Rice emphasized that the U.S. needs a “well-functioning State Department” and that diplomacy is not optional.

“But it’s comparably cheap. As General Mattis said, if you don’t fully fund the State Department then I need to buy more ammunition. For America to remain the unrivaled global leader, we must value and fully fund the talented career professionals who do the delicate work of diplomacy,” she said.

Rice rejected the notion that foreign aid is a waste of money.

“Helping other people is neither charity nor wasteful spending. It’s one of the wisest investments we can make in our security and prosperity. From Afghanistan to Nigeria, we’ve seen poverty, conflict and corruption stifle opportunity and extremism take root,” Rice said.


“But USAID helps a farmer increase yields in Ethiopia, supports microenterprise in Haiti or electrifies a village in Kenya so kids can study at night. That’s good not just for them, it’s good for America’s security. When we combat malaria, AIDS and Ebola, investing in global health infrastructure, that’s good for our security. When we educate and empower women and girls, that is good for our security, too. So yes, we still need to let girls learn,” she added.

Rice, former U.S. ambassador to the United Nations, warned that the world is watching America’s every move.

“Make no mistake, the world watches very closely what we do and say. So we must ask, what message are we sending now? Because at this moment, our single greatest weakness as a people, as a country, and as a global leader, is our profound political polarization,” Rice said.

“It hasn’t always been like this. I grew up in this city and I’m old enough to remember when loyalties and even major legislation crossed party lines; when civility was the norm and politics mostly ended at the water’s edge – that seems like lifetimes ago but it wasn’t. We need to shake off this national funk and remember that first and foremost we are all Americans,” she added.

Rice called on the nation to put “democracy over demagoguery.”

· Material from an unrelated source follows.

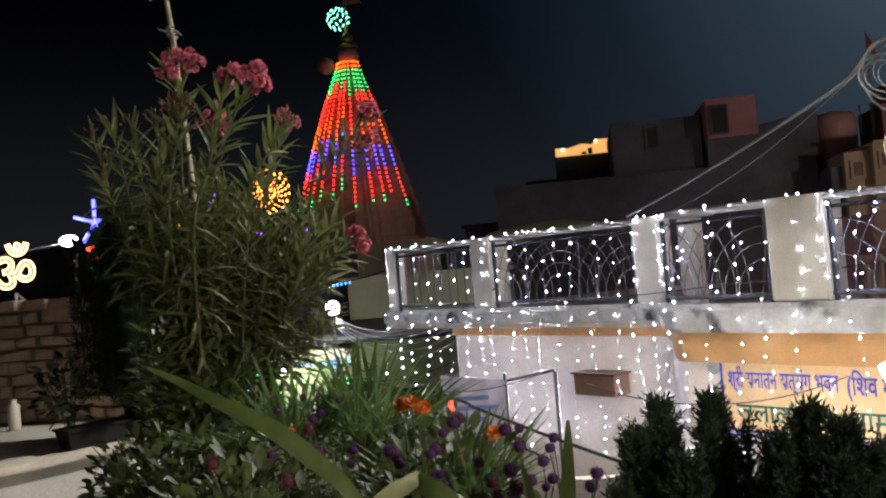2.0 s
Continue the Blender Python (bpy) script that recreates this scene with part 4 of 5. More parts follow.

“We must honor our Constitution, our founding values and each other. Surely we will often disagree but we sure as hell need to agree that a hostile foreign power has no business messing with our elections,” she said to applause from the audience. “Because here’s the truth: if we cannot find our way to put country over party, democracy over demagoguery, even in the face of such a dangerous external threat, then we might as well hang up our leadership cleats and resign ourselves to becoming a second-rate power – that should not be our future.”


She described an “effective foreign policy” as one that’s “grounded in domestic strength.”

“To lead the world and protect our people, we can’t rely solely on military might. We must continue to prosper by growing our economy, creating jobs, raising wages, reducing inequality and lifting Americans out of poverty. We must pursue trade that is fair and free and not cede the Asia-Pacific, the world’s fastest growing region, to China,” she said. “We need to catalyze American entrepreneurship and remain the global leader in R&D and higher education. These advantages don’t just make us competitive, they too make us safer and stronger.”